Surabaya Larang Wisuda dan Wisata Sekolah, Eri Cahyadi: Sudah Sejak 2015
Haurrohman May 12, 2025 11:31 PM

TRIBUNJATIMTIMUR.COM, Surabaya - Pemkot Surabaya menegaskan kembali larangan bagi sekolah-sekolah negeri, khususnya jenjang SD dan SMP, untuk menyelenggarakan acara wisuda dan wisata akhir tahun. Kebijakan ini juga disertai dengan pelarangan pungutan biaya kepada orang tua siswa guna mendanai kegiatan tersebut.

"Kalau di sekolah negeri, sudah saya 'haramkan' wisuda. Saya tidak perbolehkan lagi ada wisuda di SD dan SMP negeri yang meminta biaya dari muridnya," ujar Wali Kota Surabaya Eri Cahyadi saat ditemui di Surabaya.

Larangan ini, menurut Eri, bukanlah kebijakan baru. Pemkot Surabaya telah menetapkannya sejak 2015 sebagai bentuk kepedulian terhadap kondisi sosial ekonomi para siswa dan keluarganya.

"Kita ingin mengajak kepala sekolah, guru, dan orang tua agar lebih peka terhadap lingkungan sekitar.

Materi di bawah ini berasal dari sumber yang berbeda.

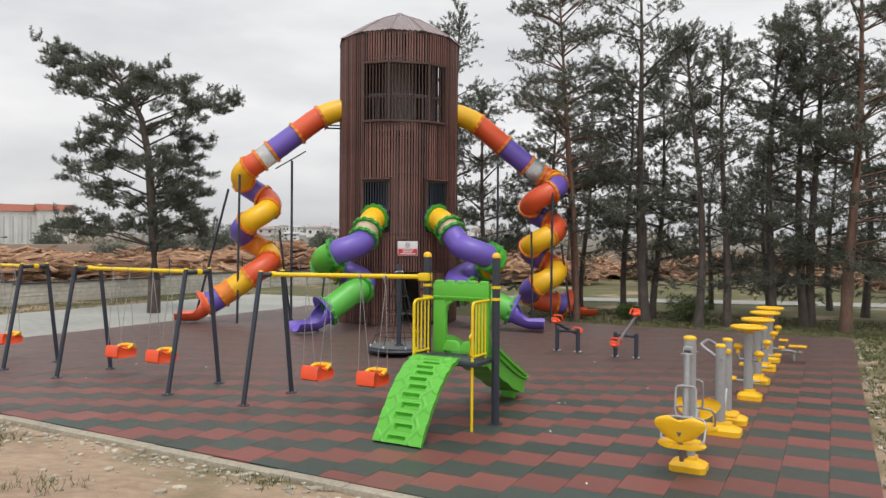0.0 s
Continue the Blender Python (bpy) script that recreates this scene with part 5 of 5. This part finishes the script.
# ---- rubber tiles, last: rows of red and green ----
TILE = 0.5
floor_root = tagged(new("floor"), "worn rubber tiles in red and dark green rows", "floor", kind="structure")


def tile_block(bm, cx, cy, sx, sy, z, b=0.004):
    lo = [bm.verts.new((cx + a * sx / 2, cy + c * sy / 2, z - 0.035)) for a, c in ((-1, -1), (1, -1), (1, 1), (-1, 1))]
    mid = [bm.verts.new((v.co.x, v.co.y, z - b * 0.6)) for v in lo]
    up = [bm.verts.new((cx + a * (sx / 2 - b), cy + c * (sy / 2 - b), z)) for a, c in ((-1, -1), (1, -1), (1, 1), (-1, 1))]
    for p, q in ((lo, mid), (mid, up)):
        for k in range(4):
            bm.faces.new((p[k], p[(k + 1) % 4], q[(k + 1) % 4], q[k]))
    bm.faces.new(up)


tile_meshes = []
for mat in (RUBBER_RED, RUBBER_GREEN):
    bm = bmesh.new()
    tile_block(bm, 0, 0, TILE - 0.003, TILE - 0.003, 0, 0.003)
    tile_meshes.append(mesh_of(bm, "tile", mat))
rest = [bmesh.new(), bmesh.new()]
rnd = random.Random(2)
columns = int((EAST - WEST) / TILE)
first_row = -15.65
for i in range(columns):
    x = EAST - (i + 0.5) * TILE
    shift = -0.73 - 0.25 * ((i - 1) % 4)
    j = 0
    while True:
        y0 = first_row + j * TILE + shift
        if y0 > NORTH - 0.05:
            break
        lo, hi = max(y0, KERB + 0.02), min(y0 + TILE, NORTH)
        cy, sy = (lo + hi) / 2, hi - lo - 0.003
        z = rnd.uniform(-0.002, 0.002)
        kind = j % 2
        if y0 > KERB + 0.02 and x > 6.5 and y0 < -5.6 and (x > 9.5 or y0 < -11) and len(floor_root.children) < 300:
            ob = new("tile", tile_meshes[kind])
            ob.parent = floor_root
            ob.matrix_local = pose(x, cy, z, rnd.gauss(0, 0.12), rnd.gauss(0, 0.12), rnd.gauss(0, 0.15))
        elif sy > 0.03:
            tile_block(rest[kind], x, cy, TILE - 0.003, sy, z, 0.003)
        j += 1
for kind, name in ((0, "red_tiles"), (1, "green_tiles")):
    ob = part(name, rest[kind], (RUBBER_RED, RUBBER_GREEN)[kind], floor_root, smooth=False)
    ob["kind"] = "stuff"
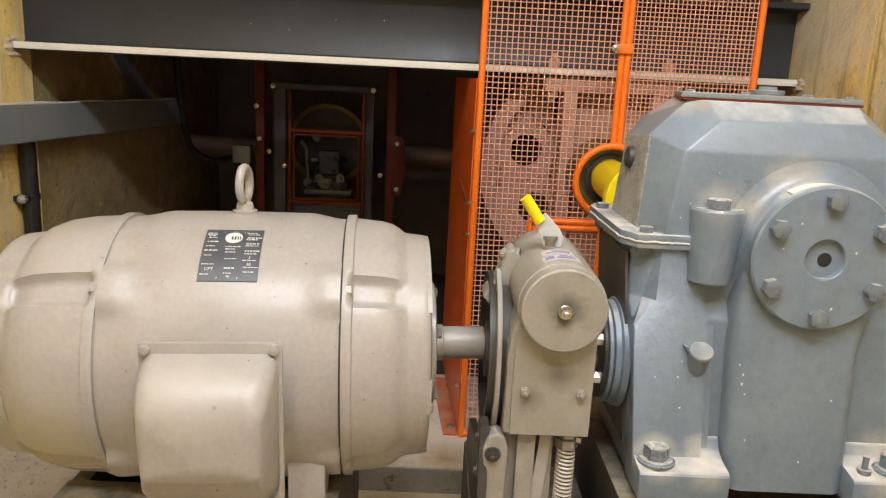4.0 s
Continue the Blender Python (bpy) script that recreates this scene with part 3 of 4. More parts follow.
part("bearing_cap", lathe(bmesh.new(), (-0.2, MY, MZ), (1, 0, 0), [(0, 0), (0, 0.11), (0.006, 0.11), (0.008, 0.107), (0.008, 0)], 48), CREAM, motor)
for k in range(4):
    a = radians(30 + 90 * k)
    bolt(motor, (-0.192, MY - 0.093 * math.cos(a), MZ + 0.093 * math.sin(a)), (1, 0, 0), 0.016, 0.009, DULL_STEEL)
for a in LUGS:
    c, s = math.cos(radians(a)), math.sin(radians(a))
    bolt(motor, (XR + 0.002, MY - 0.219 * c, MZ + 0.219 * s), (1, 0, 0), 0.018, 0.014, CREAM, spin=0.4)
    bolt(motor, (XL - 0.002, MY - 0.219 * c, MZ + 0.219 * s), (-1, 0, 0), 0.018, 0.014, CREAM, spin=0.4)
# notched pads on the rims of the bells
for x0, x1, arcs, d_ in ((-0.243, -0.2055, ((-16, 2), (34, 132), (176, 204), (248, 312)), (0.1935, 0.1975)), (-0.9005, -0.854, ((-20, -2),), (0.1945, 0.1885))):
    for a0, a1 in arcs:
        bm = bmesh.new()
        n = 30
        ring_ = []
        for k in range(n + 1):
            a = radians(a0 + (a1 - a0) * k / n)
            ring_.append([Vector((x, MY - r * math.cos(a), MZ + r * math.sin(a))) for x, r in ((x0, 0.18), (x1, 0.17), (x1, d_[0]), (x0, d_[1]))])
        rings_solid(bm, ring_)
        part("rim_pad", bm, CREAM, motor)

# lifting eye
eye_at = Vector((-0.523, MY + 0.010, MZ + 0.2305))
eye = part("lifting_eye", sweep(bmesh.new(), [eye_at + Vector((0.004 * math.sin(a), 0.024 * math.sin(a), 0.051 + 0.028 * math.cos(a))) for a in np.linspace(0, 2 * math.pi, 33)[:-1]], 0.0075, 14, True), CREAM, motor)
bm = bmesh.new()
lathe(bm, eye_at, (0, 0, 1), [(-0.01, 0), (-0.01, 0.021), (0.006, 0.021), (0.007, 0.015), (0.018, 0.0135), (0.022, 0.009), (0.034, 0.008), (0.034, 0)], 24)
part("eye_collar", bm, CREAM, eye)

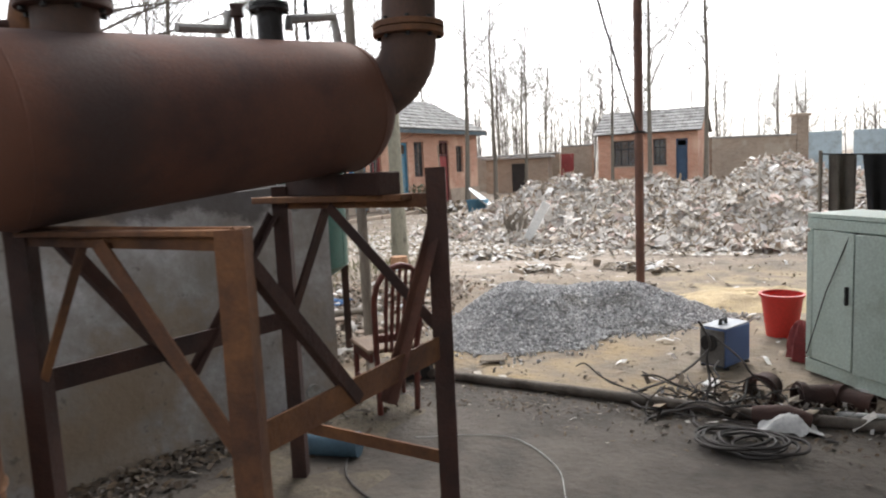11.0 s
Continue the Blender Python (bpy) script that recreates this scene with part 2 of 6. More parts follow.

Tidak semua anak mampu ikut merayakan kelulusan dengan acara formal seperti wisuda," jelas Eri, yang sebelumnya menjabat Kepala Bappeko Surabaya.

Eri menekankan kegiatan semacam wisuda atau wisata yang dibarengi pungutan biaya bisa menimbulkan beban psikologis bagi siswa yang tidak mampu. Hal ini, menurutnya, bertentangan dengan prinsip keadilan dan kebersamaan dalam pendidikan.

"Kita tidak sedang melarang kegembiraan. Tapi mari rayakan kelulusan dengan cara yang lebih inklusif, misalnya doa bersama dan berpamitan kepada guru," ujarnya.

Ia juga menyoroti meskipun kegiatan tersebut tidak diwajibkan, praktik di lapangan kerap menimbulkan tekanan sosial. "Sering kali, alasan yang digunakan adalah 'yang mampu silakan ikut, yang tidak mampu tak usah'. Tapi nyatanya, anak yang tidak ikut justru merasa tertekan, bahkan bisa mengalami perundungan," ujar pria yang meraih gelar doktor di bidang Pengembangan Sumber Daya Manusia ini.

Wali Kota Eri menyatakan tak segan menjatuhkan sanksi kepada pihak sekolah negeri yang tetap nekat menyelenggarakan kegiatan semacam ini dengan memungut biaya dari orang tua siswa.

"Kalau sampai ada, saya akan menegur kepala sekolahnya dan memberi sanksi kepada gurunya. Ini hanya berlaku untuk sekolah negeri," tegasnya.

Namun, ia memberi pengecualian jika kegiatan dilakukan tanpa membebani orang tua, misalnya melalui sponsor atau donasi dari pihak ketiga. Dalam hal ini, kegiatan bisa tetap berlangsung dengan catatan tidak melibatkan iuran siswa.

Berbeda dengan sekolah negeri, kebijakan ini belum menjadi aturan ketat bagi sekolah swasta. Pemkot Surabaya hanya memberikan imbauan agar lembaga swasta turut mempertimbangkan kondisi sosial ekonomi peserta didik.

"Kalau sekolah swasta, lebih bersifat imbauan karena mereka di luar kewenangan kami," ujar Eri.

Ia juga menambahkan bahwa meskipun wisuda bisa menjadi momen menggembirakan, esensi pendidikan tidak terletak pada perayaan kelulusan yang bersifat seremonial.

"Yang penting itu bagaimana anak-anak kita tumbuh menjadi pribadi berkarakter baik di tengah lingkungannya. Bukan hanya soal euforia tiap akhir tahun pelajaran," katanya.

Isu larangan wisuda dan perpisahan sekolah kini menjadi sorotan nasional. Pemerintah Provinsi Jawa Barat baru-baru ini mengeluarkan Surat Edaran (SE) Nomor 42/PK.03.04/KESRA, yang mengatur pelarangan kegiatan wisuda atau perpisahan di semua jenjang pendidikan, dari PAUD hingga SMA/SMK.

SE yang dirilis pada 30 April 2025 itu menekankan agar seluruh sekolah tidak menyelenggarakan kegiatan seremonial dengan biaya tinggi, kecuali dilakukan tanpa membebani orang tua.

Kebijakan ini mendapat dukungan dari Ombudsman Republik Indonesia Perwakilan Jawa Barat. Kepala Ombudsman, Dan Satriana, menyatakan bahwa pungutan dalam kegiatan wisuda bisa berpotensi menjadi maladministrasi.